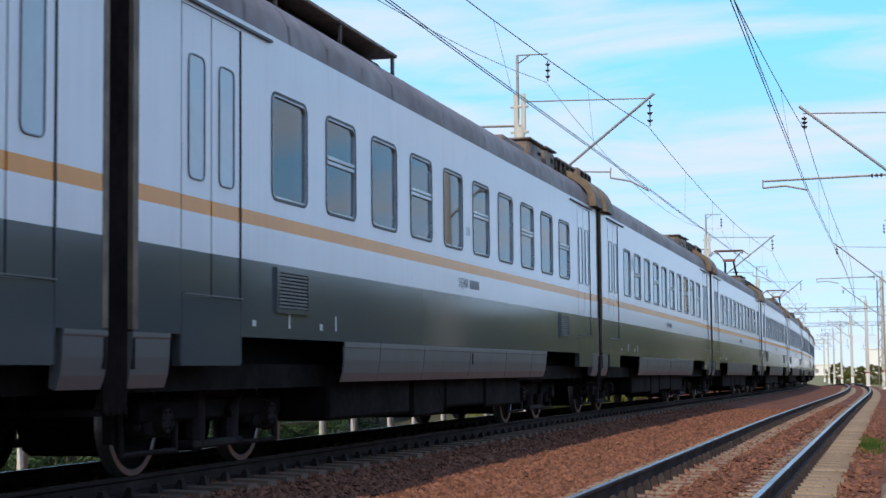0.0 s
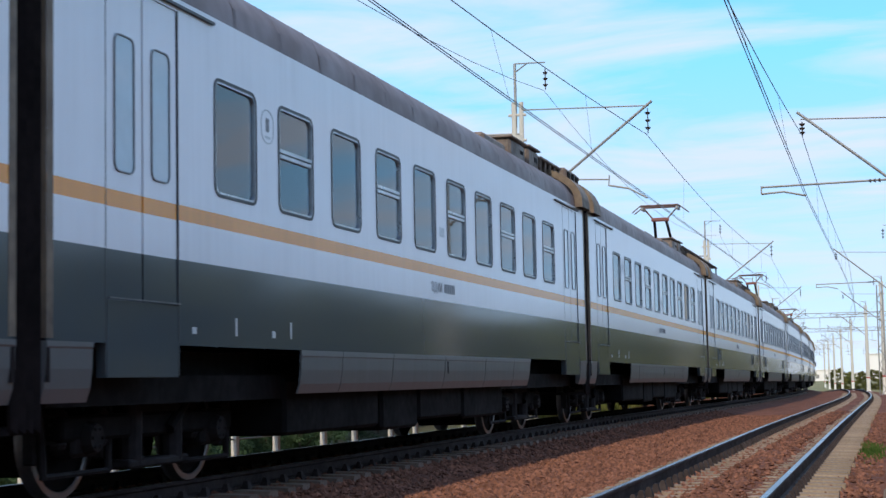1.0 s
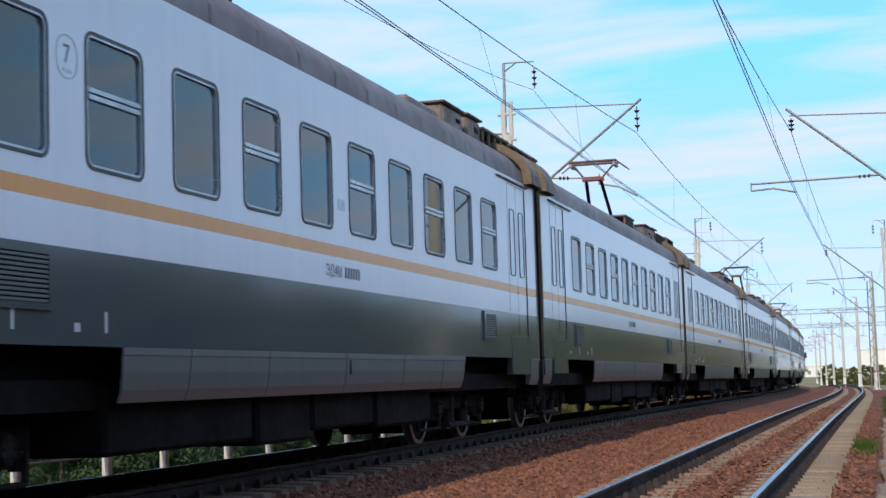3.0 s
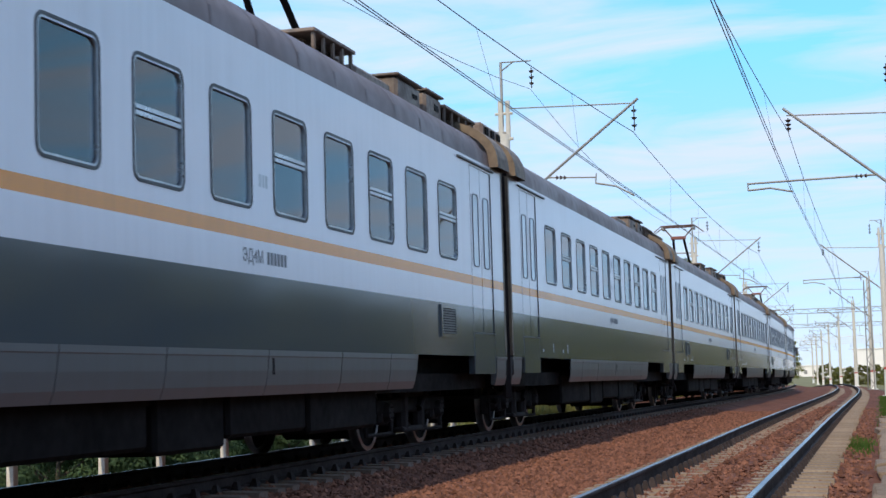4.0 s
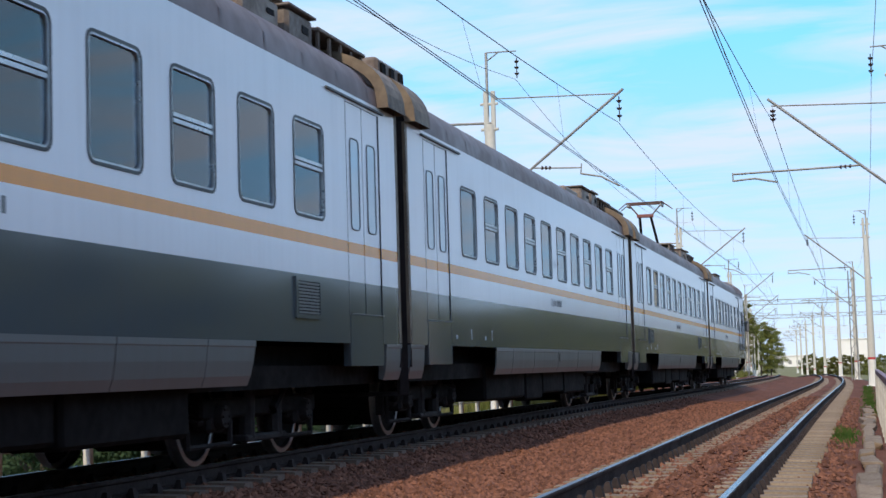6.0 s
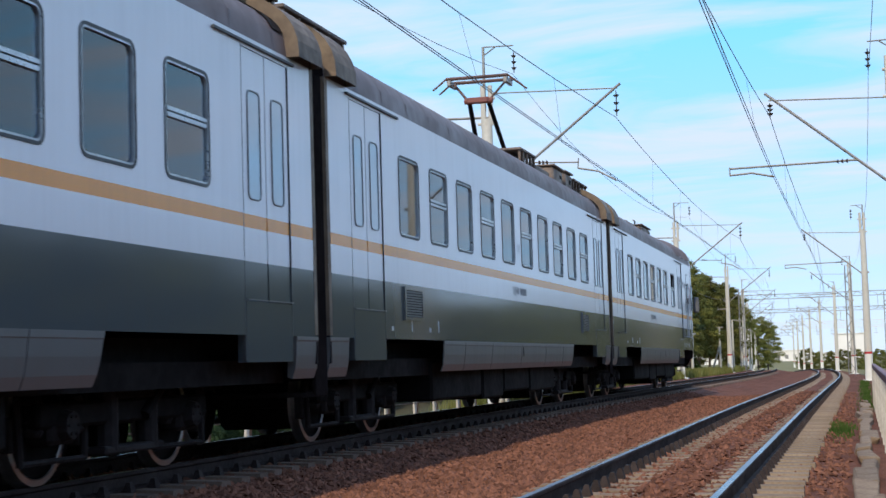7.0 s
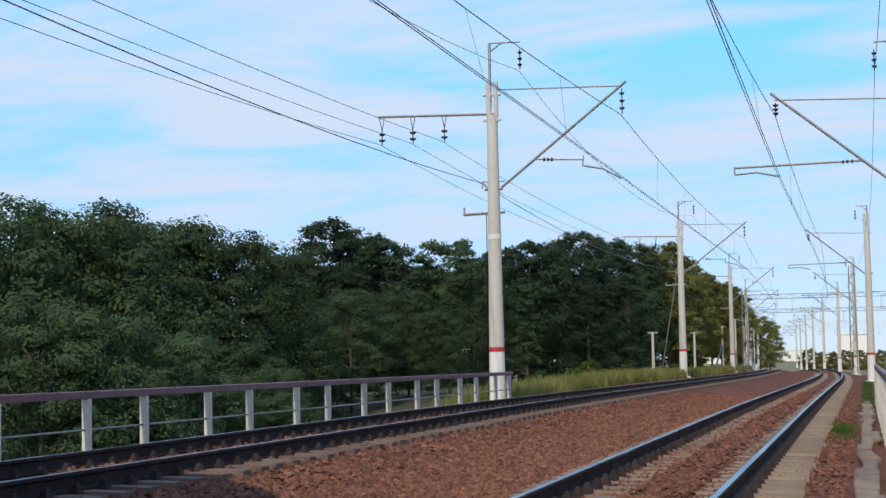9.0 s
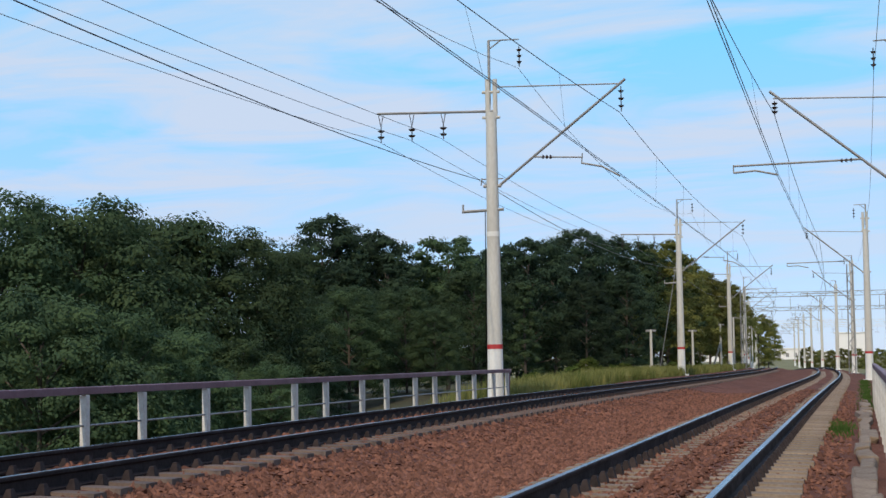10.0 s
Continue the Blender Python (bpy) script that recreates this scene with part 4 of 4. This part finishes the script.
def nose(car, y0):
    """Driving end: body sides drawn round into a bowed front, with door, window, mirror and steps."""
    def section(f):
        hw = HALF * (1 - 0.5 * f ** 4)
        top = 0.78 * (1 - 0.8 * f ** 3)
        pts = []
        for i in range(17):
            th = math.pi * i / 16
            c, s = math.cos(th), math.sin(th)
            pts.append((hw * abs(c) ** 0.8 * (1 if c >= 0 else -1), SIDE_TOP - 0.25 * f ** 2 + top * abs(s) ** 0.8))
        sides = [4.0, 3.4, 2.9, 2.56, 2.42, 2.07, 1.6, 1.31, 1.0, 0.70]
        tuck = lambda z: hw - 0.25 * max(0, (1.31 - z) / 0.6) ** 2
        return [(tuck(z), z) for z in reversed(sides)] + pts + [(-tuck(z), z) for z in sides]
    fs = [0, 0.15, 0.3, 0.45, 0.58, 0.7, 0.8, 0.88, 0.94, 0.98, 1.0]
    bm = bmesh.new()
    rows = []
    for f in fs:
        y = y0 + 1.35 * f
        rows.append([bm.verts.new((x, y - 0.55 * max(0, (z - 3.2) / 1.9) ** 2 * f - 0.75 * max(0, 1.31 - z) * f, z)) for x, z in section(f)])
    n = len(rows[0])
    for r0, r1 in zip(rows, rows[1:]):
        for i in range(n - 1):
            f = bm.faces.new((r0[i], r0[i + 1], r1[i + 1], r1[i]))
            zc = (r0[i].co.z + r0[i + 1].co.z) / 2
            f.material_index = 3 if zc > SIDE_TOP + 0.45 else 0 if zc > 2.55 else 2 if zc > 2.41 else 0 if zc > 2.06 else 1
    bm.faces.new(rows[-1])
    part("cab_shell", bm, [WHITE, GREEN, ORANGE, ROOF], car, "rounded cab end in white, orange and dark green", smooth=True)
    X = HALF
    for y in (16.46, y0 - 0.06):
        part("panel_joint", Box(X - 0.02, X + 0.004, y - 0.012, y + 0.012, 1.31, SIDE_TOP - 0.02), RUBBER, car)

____

**Work to do**
Output the data above without changes, apart from leaving out the pictures.

**Answer for this exercise**
0.0 s
1.0 s
3.0 s
4.0 s
6.0 s
7.0 s
9.0 s
10.0 s
Continue the Blender Python (bpy) script that recreates this scene with part 4 of 4. This part finishes the script.
def nose(car, y0):
    """Driving end: body sides drawn round into a bowed front, with door, window, mirror and steps."""
    def section(f):
        hw = HALF * (1 - 0.5 * f ** 4)
        top = 0.78 * (1 - 0.8 * f ** 3)
        pts = []
        for i in range(17):
            th = math.pi * i / 16
            c, s = math.cos(th), math.sin(th)
            pts.append((hw * abs(c) ** 0.8 * (1 if c >= 0 else -1), SIDE_TOP - 0.25 * f ** 2 + top * abs(s) ** 0.8))
        sides = [4.0, 3.4, 2.9, 2.56, 2.42, 2.07, 1.6, 1.31, 1.0, 0.70]
        tuck = lambda z: hw - 0.25 * max(0, (1.31 - z) / 0.6) ** 2
        return [(tuck(z), z) for z in reversed(sides)] + pts + [(-tuck(z), z) for z in sides]
    fs = [0, 0.15, 0.3, 0.45, 0.58, 0.7, 0.8, 0.88, 0.94, 0.98, 1.0]
    bm = bmesh.new()
    rows = []
    for f in fs:
        y = y0 + 1.35 * f
        rows.append([bm.verts.new((x, y - 0.55 * max(0, (z - 3.2) / 1.9) ** 2 * f - 0.75 * max(0, 1.31 - z) * f, z)) for x, z in section(f)])
    n = len(rows[0])
    for r0, r1 in zip(rows, rows[1:]):
        for i in range(n - 1):
            f = bm.faces.new((r0[i], r0[i + 1], r1[i + 1], r1[i]))
            zc = (r0[i].co.z + r0[i + 1].co.z) / 2
            f.material_index = 3 if zc > SIDE_TOP + 0.45 else 0 if zc > 2.55 else 2 if zc > 2.41 else 0 if zc > 2.06 else 1
    bm.faces.new(rows[-1])
    part("cab_shell", bm, [WHITE, GREEN, ORANGE, ROOF], car, "rounded cab end in white, orange and dark green", smooth=True)
    X = HALF
    for y in (16.46, y0 - 0.06):
        part("panel_joint", Box(X - 0.02, X + 0.004, y - 0.012, y + 0.012, 1.31, SIDE_TOP - 0.02), RUBBER, car)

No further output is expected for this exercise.